In my case, now that I am 34, I can't say yes to stuff that isn't paid. London ain't cheap at all.. And that's connected with my fear of not doing anything relevant, musically speaking, and just being a ' teacher ' because it's paid and it's something I am quite familiar now.

I would like to play with an original band, doing stuff that I really like. But as you already probably know, that is a lot of work, money and time. And I like to do things pretty well, especially now that the market is saturated.

Or am I just scared?
It sounds like you have the desire to have some financial security - of course, that's a good thing.

There's no reason you can't also play with an original band. Maybe it becomes a transition, maybe it's something you have on the side. I practiced law for well over a year while I transitioned to a music career. Soon the music took over, and I've always felt it was right for me.
 

“I must not fear. Fear is the mind-killer. Fear is the little-death that brings total obliteration. I will face my fear. I will permit it to pass over me and through me. And when it has gone past I will turn the inner eye to see its path. Where the fear has gone there will be nothing. Only I will remain.”

-- Frank Herbert, Dune, 1965

As some here know, I've been in the ad music biz a long time. I've never been fearful of whether a client will like my work, because 99% of the time, they want rock or pop music, and that's easy for me to write and deliver. School of Rock is a musical show, not a real deal thing (and yeah, I know, there's a chain of music lesson places, and OK, but...). I've been well paid for over 32 years to write, play and produce that stuff.

Orchestral Music?

Well, brothers and sisters, that is a horse of a different color.

It took me a long time to work up the courage to put my orchestral work out there in the world. I mean, you put music out that you're not 'qualified' for, and who knows what can happen? People might tell you that you suck!! ;)

I'm not conservatory-trained in orchestral music. But, the things you learn from kids...

I was having a discussion with my daughter, who's a visual artist, about my talented granddaughter, who's doing professional musical theater. I was saying how much I've learned from my little 11 year old sweetheart about 'putting it out there'.

Something she said last summer really caught my attention. After completing a season (80 shows) of professional Sound of Music performances in Chicago at the Marriott theater, instead of performing a role or singing something she'd already mastered, she did a tap dance performance at her summer camp on talent night. She was a beginner at tap.

I asked, "Weren't you a little nervous just being a beginner?"

She said, "So what? None of them can do it."

The things you learn from the honesty of little kids. She isn't afraid to put it out there! And why should she be?

Then I thought not only about myself, but about other people who might be shy about posting their music here or elsewhere. And you know what? None of us can be you. You're unique. Your music is unique. You have instruments, Chances are, you're pretty good at using them.

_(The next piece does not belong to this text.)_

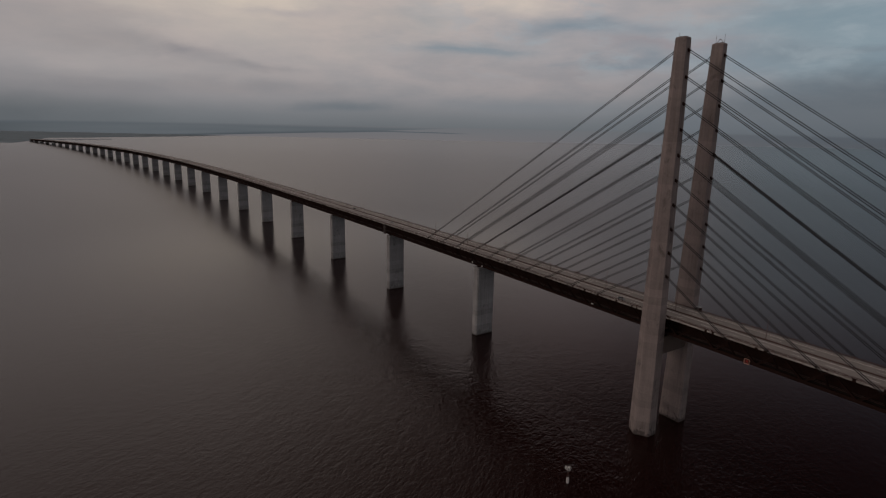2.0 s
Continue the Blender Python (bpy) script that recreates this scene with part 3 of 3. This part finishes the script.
# ---------------------------------------------------------------- stay cables
def build_cable(k, side, end):
    foot, z = cable_ends(k)
    half = leg_at(z)[4]
    a = Vector((side * SIDE, end * half, z))
    b = Vector((side * SIDE, end * foot, deck_z(end * foot) - 0.1))
    cable = thing("stay_cable", "pair of dark parallel stay cables from pylon to deck", "stay cable", Matrix.Translation(a), "stay cables of the bridge")
    run = b - a
    sag = run.length * 0.0025
    for off in (-0.46, 0.46):
        bm = bmesh.new()
        steps = 10
        spots = [Vector((0.1, 0, off)) + run * (i / steps) - Vector((0, 0, 4 * sag * (i / steps) * (1 - i / steps))) for i in range(steps + 1)]
        rings = []
        for p in spots:
            rings.append([p + Vector((0.2 * math.cos(t), 0.0, 0.2 * math.sin(t))) for t in [j * math.pi / 3 for j in range(6)]])
        loft(bm, rings)
        part("strand_pipe", bm, CABLE, cable, smooth=True)
    way = run.normalized()
    socket = bmesh.new()
    bar(socket, b - a + Vector((0, 0, -0.9)), b - a - way * 0.7, 0.3, 0.36)
    part("anchor_sleeve", socket, STEEL, cable, "dark steel anchor sleeve at the deck")
    damper = bmesh.new()
    bar(damper, way * 0.2, way * 1.4, 0.5, 1.3)
    part("guide_pipe", damper, STEEL, cable, "dark guide pipe at the pylon")


for end in (1, -1):
    for side in (-1, 1):
        for k in range(10):
            build_cable(k, side, end)


# ---------------------------------------------------------------- on and along the deck
def build_lamp(y):
    lamp = thing("street_lamp", "slender steel lamp mast standing in the road's median", "street lamp", pose(axis_x(y), y, deck_z(y)), "lamp masts along the median")
    foot = bmesh.new()
    box(foot, -0.25, 0.25, -0.25, 0.25, -0.02, 0.6, 0.04)
    part("base", foot, GALVANISED, lamp)
    pole = bmesh.new()
    tube(pole, (0, 0, 0.5), (0, 0, 11.2), 0.15, 0.09, 8)
    part("pole", pole, RAIL_STEEL, lamp)
    for s in (-1, 1):
        arm = bmesh.new()
        bar(arm, (0, 0, 11.0), (s * 0.8, 0, 11.25), 0.07, 0.07)
        arm = part("arm", arm, RAIL_STEEL, lamp)
        head = bmesh.new()
        box(head, min(s * 0.7, s * 1.15), max(s * 0.7, s * 1.15), -0.1, 0.1, 11.2, 11.3, 0.03)
        part("lamp_head", head, RAIL_STEEL, arm)
    return lamp


first_lamp = build_lamp(183.0 - 46.5 * 9)
for k in range(-8, 36):
    y = 183.0 + 46.5 * k
    copy_thing(first_lamp, pose(axis_x(y), y, deck_z(y)))


def build_car(x, y, paint, southbound, label):
    x += axis_x(y)
    car = thing("car", label, "car", pose(x, y, deck_z(y) + 0.06, 0, 0, 180 if southbound else 0), "cars on the road deck")
    body = bmesh.new()

    def ring(yy, z0, z1, w):
        return [(-w, yy, z0), (w, yy, z0), (w, yy, z1 - 0.12), (w - 0.12, yy, z1), (-w + 0.12, yy, z1), (-w, yy, z1 - 0.12)]

    loft(body, [ring(-2.2, 0.35, 0.8, 0.75), ring(-1.9, 0.22, 0.98, 0.88), ring(1.0, 0.22, 1.0, 0.9), ring(1.9, 0.24, 0.85, 0.86), ring(2.2, 0.36, 0.68, 0.72)])
    part("body", body, CAR_PAINTS[paint], car)
    cabin = bmesh.new()
    loft(cabin, [ring(-1.9, 0.9, 1.02, 0.8), ring(-1.3, 0.9, 1.46, 0.7), ring(0.2, 0.9, 1.46, 0.7), ring(1.05, 0.9, 1.02, 0.8)])
    cabin = part("cabin", cabin, GLASS, car, "dark glazed cabin")
    roof = bmesh.new()
    box(roof, -0.62, 0.62, -1.25, 0.15, 1.45, 1.5, 0.02)
    part("roof", roof, CAR_PAINTS[paint], cabin)
    for sx in (-1, 1):
        for yy in (-1.35, 1.35):
            wheel = bmesh.new()
            tube(wheel, (sx * 0.72, yy, 0.32), (sx * 0.92, yy, 0.32), 0.32, sides=12)
            part("wheel", wheel, RUBBER, car)


build_car(-4.2, 127.0, 0, True, "white car driving on the near carriageway")
build_car(-7.6, 26.0, 2, True, "grey car driving on the near carriageway")
build_car(4.0, 402.0, 1, False, "black car driving towards the shore")
build_car(-4.0, 300.0, 2, True, "grey car driving away from the shore")
build_car(7.4, 560.0, 0, False, "white car in the outer lane")


# ---------------------------------------------------------------- small fittings
def build_beacon():
    beacon = thing("beacon", "small white navigation beacon standing in the sea", "navigation beacon", pose(-82.3, -10.2, 0))
    base = bmesh.new()
    tube(base, (0, 0, -3), (0, 0, 3.4), 0.66, 0.62, sides=20)
    part("base", base, WHITE, beacon)
    band = bmesh.new()
    tube(band, (0, 0, 3.4), (0, 0, 3.65), 0.74, sides=20)
    part("rim", band, STEEL, beacon)
    mast = bmesh.new()
    tube(mast, (0, 0, 3.65), (0, 0, 6.0), 0.3, 0.26, 14)
    part("mast", mast, RAIL_STEEL, beacon, "dark red-brown steel mast")
    deck = bmesh.new()
    tube(deck, (0, 0, 6.0), (0, 0, 6.9), 0.4, 1.15, 16)
    part("platform", deck, GALVANISED, beacon, "flared grey platform")
    house = bmesh.new()
    tube(house, (0.15, -0.1, 6.9), (0.15, -0.1, 8.0), 0.55, sides=16)
    house = part("lantern_house", house, WHITE, beacon)
    top = bmesh.new()
    tube(top, (0.15, -0.1, 8.0), (0.15, -0.1, 8.6), 0.7, 0.12, 16)
    part("lantern_roof", top, WHITE, house)
    for t in range(8):
        c, s = math.cos(t * math.pi / 4), math.sin(t * math.pi / 4)
        post = bmesh.new()
        tube(post, (1.1 * c, 1.1 * s, 6.88), (1.35 * c, 1.35 * s, 8.0), 0.06, sides=6)
        part("rail_post", post, GALVANISED, beacon)
    rail = bmesh.new()
    for t in range(16):
        p, q = t * math.pi / 8, (t + 1) * math.pi / 8
        for r, z in ((1.34, 8.0), (1.22, 7.45)):
            tube(rail, (r * math.cos(p), r * math.sin(p), z), (r * math.cos(q), r * math.sin(q), z), 0.06, sides=6)
    part("guard_rail", rail, GALVANISED, beacon)
    panel = bmesh.new()
    bar(panel, (-1.25, 0.5, 7.5), (-1.05, 0.5, 8.9), 1.1, 0.08, (1, 0, 0))
    part("solar_panel", panel, WHITE, beacon)


build_beacon()


def build_channel_mark(y, z, size):
    mark = thing("channel_mark", "pale orange open square channel mark on the girder's side", "navigation mark", pose(-8.1, y, z))
    h = size / 2
    for name, a, b in (("top_board", (0, -h, h), (0, h, h)), ("bottom_board", (0, -h, -h), (0, h, -h))):
        bm = bmesh.new()
        bar(bm, a, b, 0.2, 0.3)
        part(name, bm, ORANGE, mark)
    for s in (-1, 1):
        bm = bmesh.new()
        bar(bm, (0, s * h, -h + 0.15), (0, s * h, h - 0.15), 0.3, 0.2, (1, 0, 0))
        part("side_board", bm, ORANGE, mark)
        stay = bmesh.new()
        bar(stay, (0.05, s * h, -0.2), (1.0, s * h, -0.2), 0.15, 0.15)
        part("bracket", stay, STEEL, mark)
    core = bmesh.new()
    box(core, 0.06, 0.16, -0.55, 0.55, -0.55, 0.55, 0.02)
    part("centre_board", core, CAR_PAINTS[3], mark, "dull red centre board")
    for s in (-1, 1):
        tie = bmesh.new()
        bar(tie, (0.11, s * 0.5, 0), (0.11, s * (h - 0.1), 0), 0.1, 0.1)
        part("tie_bar", tie, STEEL, mark)


build_channel_mark(-46.5, 57.4, 2.3)


def build_panel(y, z, w, h, label):
    panel = thing("marker_panel", label, "marker panel", pose(-8.0, y, z), "white panels on the girder")
    bm = bmesh.new()
    box(bm, -0.08, 0.08, -w / 2, w / 2, -h / 2, h / 2, 0.02)
    part("board", bm, WHITE, panel)
    stay = bmesh.new()
    box(stay, 0.08, 0.9, -0.1, 0.1, -0.1, 0.1)
    part("bracket", stay, STEEL, panel)


build_panel(165.0, 57.8, 1.3, 1.0, "small white panel beside the pier's head")
build_panel(153.0, 57.2, 1.3, 1.0, "small white panel beside the pier's head")
build_panel(46.0, 58.6, 1.7, 0.7, "small white panel on the dark truss")


def build_stair():
    """Steel access stair tower beside the joint between the bridges."""
    stair = thing("access_tower", "grey steel access stair at the expansion joint", "stair tower", pose(-12.6, 299.0, deck_z(299) - 9.3))
    dull = material("dull_painted_steel", (0.10, 0.078, 0.072), 0.9, vary=0.3, gloss=0.2)
    for dx in (-0.9, 0.9):
        for dy in (-1.2, 1.2):
            bm = bmesh.new()
            bar(bm, (dx, dy, 0), (dx, dy, 9.8), 0.22, 0.22)
            part("post", bm, dull, stair)
    for z in (0.2, 3.2, 6.2, 9.2):
        bm = bmesh.new()
        box(bm, -1.1, 1.1, -1.4, 1.4, z - 0.08, z + 0.08, 0.02)
        part("landing", bm, dull, stair)
    for k in range(3):
        bm = bmesh.new()
        s = 1 if k % 2 else -1
        bar(bm, (0, -s * 1.2, 0.2 + 3 * k), (0, s * 1.2, 3.2 + 3 * k), 0.8, 0.18)
        part("flight", bm, dull, stair)
    bm = bmesh.new()
    bar(bm, (0.9, 0, 0.3), (6.0, 0, 0.3), 0.3, 0.3)
    part("bracket", bm, STEEL, stair)


build_stair()


def build_cabin():
    hut = thing("service_cabinet", "dark service cabinet at the foot of the pylon leg", "service cabinet", pose(12.4, -8.6, deck_z(0) - 0.02))
    bm = bmesh.new()
    box(bm, -0.8, 0.8, -1.3, 1.3, 0, 2.3, 0.06)
    part("body", bm, STEEL, hut)
    bm = bmesh.new()
    box(bm, -0.95, 0.95, -1.45, 1.45, 2.3, 2.42, 0.03)
    part("roof", bm, GALVANISED, hut)
    bm = bmesh.new()
    box(bm, -0.86, -0.79, -0.5, 0.5, 0.1, 2.0, 0.02)
    part("door", bm, GALVANISED, hut)
    bm = bmesh.new()
    box(bm, -2.2, 0.9, -2.6, -1.5, -0.6, 0.0, 0.03)
    part("plinth", bm, DECK_CONCRETE, hut)


build_cabin()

Fear is the mind-killer. Record your stuff and post it. Ignore the fear of criticism. No one is going to tell you it sucks. None of us can be you!
Well said Les… thank you….
 
I care very much what other people think of my work, but I'm in a different category. If people don't like my work, I don't get hired.

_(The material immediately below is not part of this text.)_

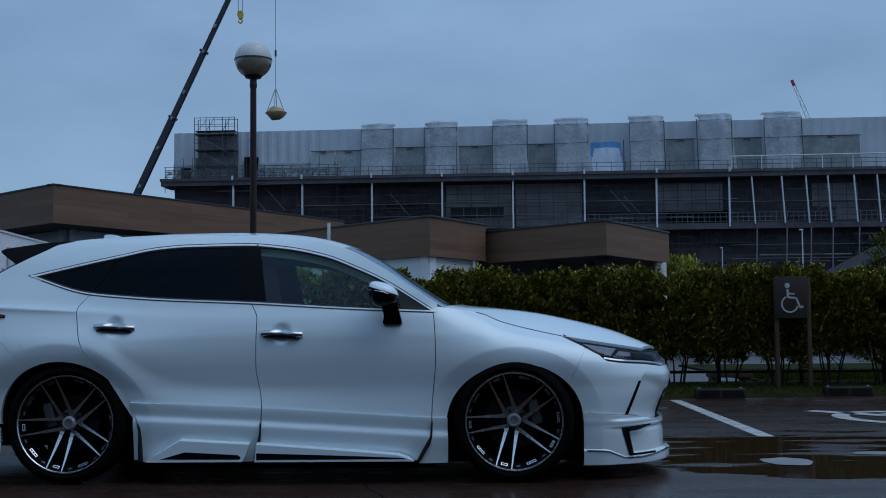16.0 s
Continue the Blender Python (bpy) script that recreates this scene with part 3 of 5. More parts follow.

I like being hired. Therefore, I care if it's not well-received.

I'd probably care even if I didn't do music for a living, just because I like it when the music is appreciated. Go figure.
I am there with you. I have played in a lot of cover bands over the years. It has been a pretty decent side hustle. You have to be good if you want to get booked. I am a bit of a perfectionist and that causes some frustration with bandmates at times. That is where I have to breathe deep and try to coach people. I practice my parts until I can nail them most times. Others don't have that level of dedication. I have built a good reputation as a guitar player in two different states by putting my heart into it. That makes it easier for me to find people to play with if I want to change things up or move to a different band.

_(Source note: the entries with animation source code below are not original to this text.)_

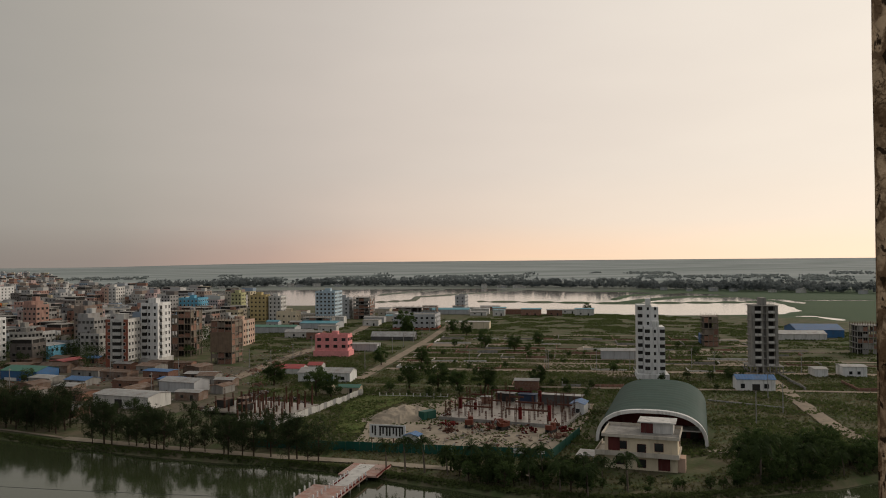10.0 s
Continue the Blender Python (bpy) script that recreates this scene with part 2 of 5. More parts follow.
TOWN = [(0.46, 0.445, 0.415), (0.32, 0.313, 0.30), (0.40, 0.36, 0.29), (0.215, 0.207, 0.20), (0.53, 0.52, 0.50), (0.29, 0.225, 0.185), (0.345, 0.37, 0.395), (0.47, 0.40, 0.275),
        (0.265, 0.15, 0.112), (0.49, 0.475, 0.45), (0.43, 0.26, 0.21), (0.26, 0.32, 0.385), (0.42, 0.41, 0.395), (0.165, 0.146, 0.132), (0.48, 0.36, 0.34), (0.35, 0.336, 0.32)]
DIRT = (0.10, 0.09, 0.075)
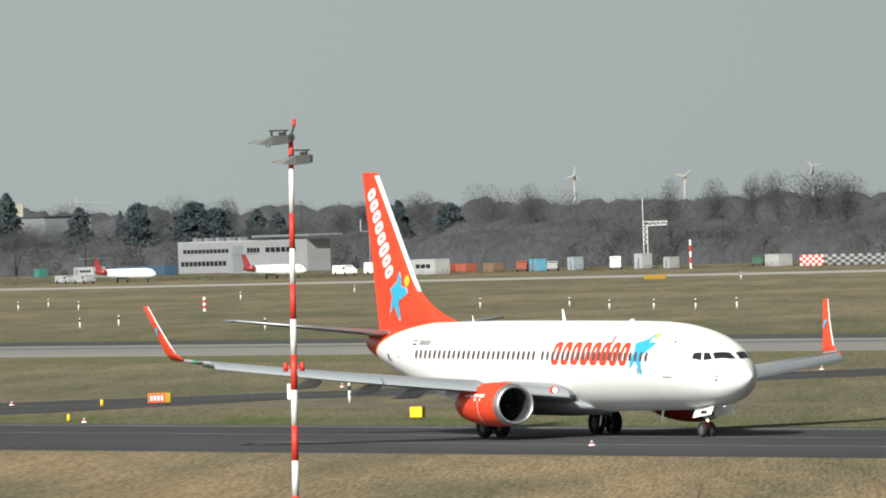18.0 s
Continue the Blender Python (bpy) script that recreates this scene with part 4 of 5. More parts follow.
for x, y, h, r in ((-1170.4, 557.4, 1.7, 0.2), (-2149.6, 892.2, 3.0, 0.25), (-2337.5, 833.6, 4.7, 0.2), (-1655.0, 880.0, 5.0, 0.2), (-1518.0, 878.0, 3.0, 0.2)):
    banded_pole(x, y, h, r, "red and white banded pole in the far turf")


# ================= distance: buildings, vehicles, works =================
def far_building(name, x0, x1, y, deep, h, wall, label, rows=(), z=GRADE - 0.02, roof=None, over=0.0, doors=(), side_windows=0):
    """A block whose long front faces the runway; rows of windows are (height, size, first, last, count)."""
    t = thing(name, ((x0 + x1) / 2, y + deep / 2, z), label, "building")
    w = x1 - x0
    part("wall", box(bmesh.new(), (0, 0, h / 2), (w, deep, h), 0.03), wall, t)
    part("roof", box(bmesh.new(), (0, 0, h + 0.14), (w + over, deep + over, 0.28), 0.03), roof or ROOF, t)
    for zz, s, a, b, n in rows:
        for i in range(n):
            xx = -w / 2 + w * (a + (b - a) * (i + 0.5) / n)
            part("window", box(bmesh.new(), (xx, -deep / 2 - 0.02, zz), (w * (b - a) / n * 0.8, 0.08, s), 0.01), GLASS, t)
    for xx, dw, dh in doors:
        part("door", box(bmesh.new(), (-w / 2 + w * xx, -deep / 2 - 0.03, dh / 2), (dw, 0.08, dh), 0.01), HOUSE_G, t)
    for i in range(side_windows):
        part("window", box(bmesh.new(), (w / 2 + 0.02, -deep / 2 + deep * (i + 0.5) / side_windows, h * 0.6), (0.08, deep / side_windows * 0.5, 1.2), 0.01), GLASS, t)
    return t


hangar = far_building("terminal_block", -2112, -2049.6, 1000, 5.4, 6.4, BLOCK_GREY, "white two-storey airfield building with long window bands", [(4.6, 0.8, 0.04, 0.4, 12), (2.0, 1.0, 0.02, 0.38, 11), (4.6, 1.0, 0.54, 0.64, 4), (4.6, 1.0, 0.68, 0.92, 6)], roof=HOUSE_W, doors=((0.47, 5.0, 5.6),))
part("roof_canopy", box(bmesh.new(), (20, 0.5, 7.4), (27, 8, 0.5), 0.1), HOUSE_G, hangar, "grey overhanging roof")
for k in range(5):
    part("roof_unit", box(bmesh.new(), (-27 + 5.5 * k, 0, 6.95), (1.6, 1.6, 0.9), 0.05), HOUSE_G, hangar)
part("roof_mast", tube(bmesh.new(), (-27, 0, 6.6), (-27, 0, 8.6), 0.12), DARK_METAL, hangar)
far_building("site_hut", -1780.2, -1762.7, 885.4, 3.0, 2.45, HOUSE_W, "small white flat-roofed hut with a dark door", [(1.5, 0.7, 0.55, 0.9, 3)], doors=((0.2, 1.6, 1.9),), roof=HOUSE_W)
far_building("site_hut", -1643, -1638, 887.8, 2.6, 1.8, HOUSE_W, "pale windowless container hut", roof=HOUSE_W)
annex = far_building("works_building", -1339.8, -1318.1, 885, 7, 5.3, SHADED_PANEL, "dark grey works building, wall darkened for shade under its broad flat roof", [(4.4, 0.7, 0.3, 0.42, 1), (4.4, 0.7, 0.75, 0.87, 1)], roof=ROOF, over=5.0)
part("upper_wall", box(bmesh.new(), (-2.6, -3.75, 4.15), (16, 0.6, 2.2), 0.03), HOUSE_W, annex, "white upper storey")
for k in (-8.5, 3.5):
    part("window", box(bmesh.new(), (k, -4.08, 4.2), (1.2, 0.08, 1.2), 0.01), GLASS, annex)
far_building("works_annex", -1347.2, -1333.0, 878, 5, 3.45, HOUSE_W, "low white annex with grey doors", [(2.2, 0.9, 0.1, 0.25, 1)], roof=HOUSE_W, doors=((0.55, 1.0, 2.0), (0.7, 1.0, 2.0)))
far_building("grey_shed", -1286, -1280, 880, 5.6, 3.7, mat("shed_panel", (0.38, 0.39, 0.40), 0.6, var=0.08), "plain grey metal shed")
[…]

Thanks everyone for sharing your thoughts!

It was helpful to read what you wrote.

I feared ( o_O ) that I was the only one to think certain things, but it was nice to see that I am not alone.

In my case, now that I am 34, I can't say yes to stuff that isn't paid. London ain't cheap at all.. And that's connected with my fear of not doing anything relevant, musically speaking, and just being a ' teacher ' because it's paid and it's something I am quite familiar now.

I would like to play with an original band, doing stuff that I really like. But as you already probably know, that is a lot of work, money and time. And I like to do things pretty well, especially now that the market is saturated.

Or am I just scared?
You can easily do this as a side hustle and do well with it. I have done that and have never regretted it.

I have a friend that was in an originals band and they got really close to becoming popular enough to sell some albums. He opened for some very famous 80's bands. They basically imploded because they were not all rowing in the same direction. Some thought they had already made it and others could see how close they were to making it an making a lot of money. Differences in expectations will kill any group.

I have another friend that has been playing longer than I have. He has ended up playing by himself for most of his life. He has some issues functioning in a group. The guy mentioned above, this guy and myself all had the opportunity to get together and jam a while back. They both agreed that the way I did it was the best way to do it. I let my day job pay my bills. I used the money I made playing to help fund the gear I wanted. It didn't pay for all of it but it sure helped take the sting out of the expensive purchases.